» Aim
Each line that includes the word "Blender" counts once; give the total and nothing more.

» Material for the task

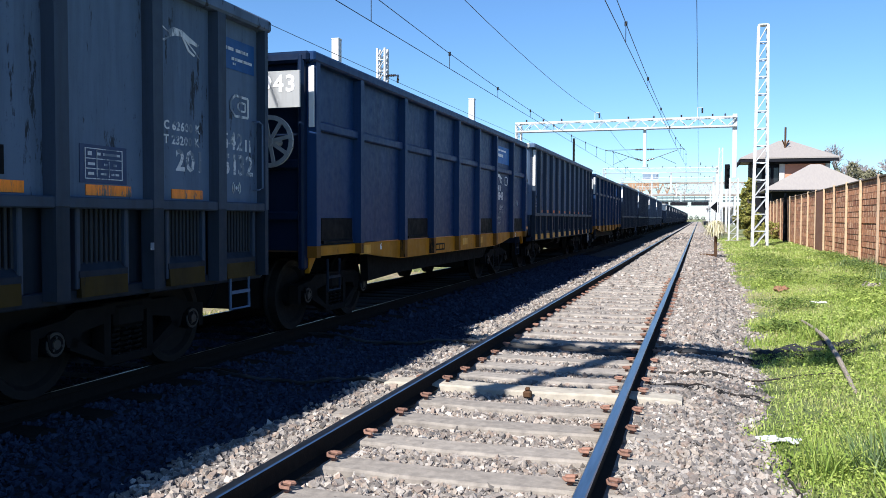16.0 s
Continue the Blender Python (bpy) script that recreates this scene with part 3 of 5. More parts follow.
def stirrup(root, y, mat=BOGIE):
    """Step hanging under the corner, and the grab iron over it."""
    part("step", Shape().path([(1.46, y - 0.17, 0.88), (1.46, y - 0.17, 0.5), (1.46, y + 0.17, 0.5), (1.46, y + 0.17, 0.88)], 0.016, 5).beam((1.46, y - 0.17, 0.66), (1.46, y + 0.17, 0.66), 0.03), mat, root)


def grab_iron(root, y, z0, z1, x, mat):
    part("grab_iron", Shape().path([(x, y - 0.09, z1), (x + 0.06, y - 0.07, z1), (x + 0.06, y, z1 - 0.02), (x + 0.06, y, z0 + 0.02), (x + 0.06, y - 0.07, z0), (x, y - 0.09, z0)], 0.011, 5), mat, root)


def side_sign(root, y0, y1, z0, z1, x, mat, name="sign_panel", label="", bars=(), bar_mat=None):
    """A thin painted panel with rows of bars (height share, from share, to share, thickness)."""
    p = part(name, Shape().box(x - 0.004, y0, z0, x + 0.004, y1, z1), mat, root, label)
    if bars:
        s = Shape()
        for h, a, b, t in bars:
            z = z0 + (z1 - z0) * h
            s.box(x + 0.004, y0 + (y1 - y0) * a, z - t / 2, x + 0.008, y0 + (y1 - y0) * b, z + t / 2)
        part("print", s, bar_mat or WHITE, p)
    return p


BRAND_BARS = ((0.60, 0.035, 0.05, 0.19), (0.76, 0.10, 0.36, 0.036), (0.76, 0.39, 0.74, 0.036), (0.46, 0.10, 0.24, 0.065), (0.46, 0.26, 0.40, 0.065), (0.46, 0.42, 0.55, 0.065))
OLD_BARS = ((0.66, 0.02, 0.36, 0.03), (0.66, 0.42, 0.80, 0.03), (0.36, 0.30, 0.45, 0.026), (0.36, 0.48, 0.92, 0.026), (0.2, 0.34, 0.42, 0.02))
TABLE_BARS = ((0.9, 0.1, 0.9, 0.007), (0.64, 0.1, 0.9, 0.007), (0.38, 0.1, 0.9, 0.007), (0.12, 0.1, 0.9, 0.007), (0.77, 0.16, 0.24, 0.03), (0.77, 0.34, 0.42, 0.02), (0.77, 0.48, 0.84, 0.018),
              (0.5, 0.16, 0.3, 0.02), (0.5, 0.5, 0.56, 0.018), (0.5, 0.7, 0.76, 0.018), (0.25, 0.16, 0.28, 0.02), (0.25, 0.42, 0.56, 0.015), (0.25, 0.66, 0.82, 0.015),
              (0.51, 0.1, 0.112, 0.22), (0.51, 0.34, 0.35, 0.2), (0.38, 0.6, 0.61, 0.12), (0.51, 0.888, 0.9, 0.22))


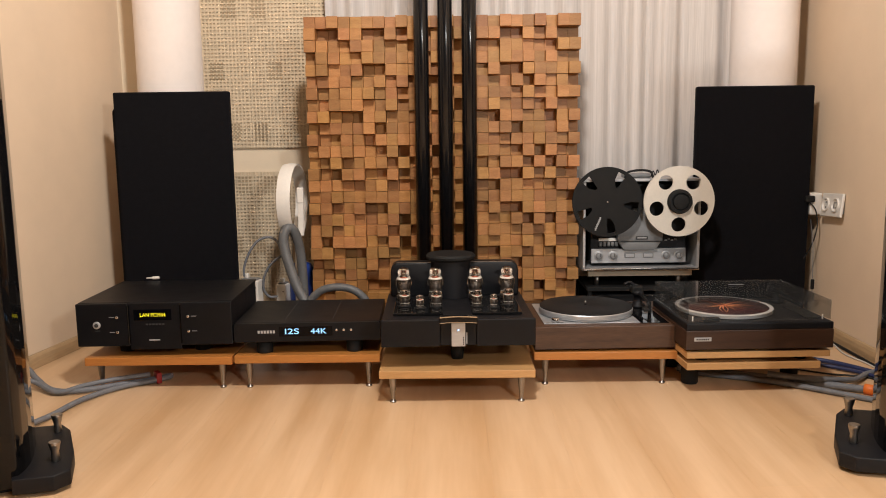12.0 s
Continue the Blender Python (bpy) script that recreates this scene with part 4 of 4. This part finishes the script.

» Exercise answer
2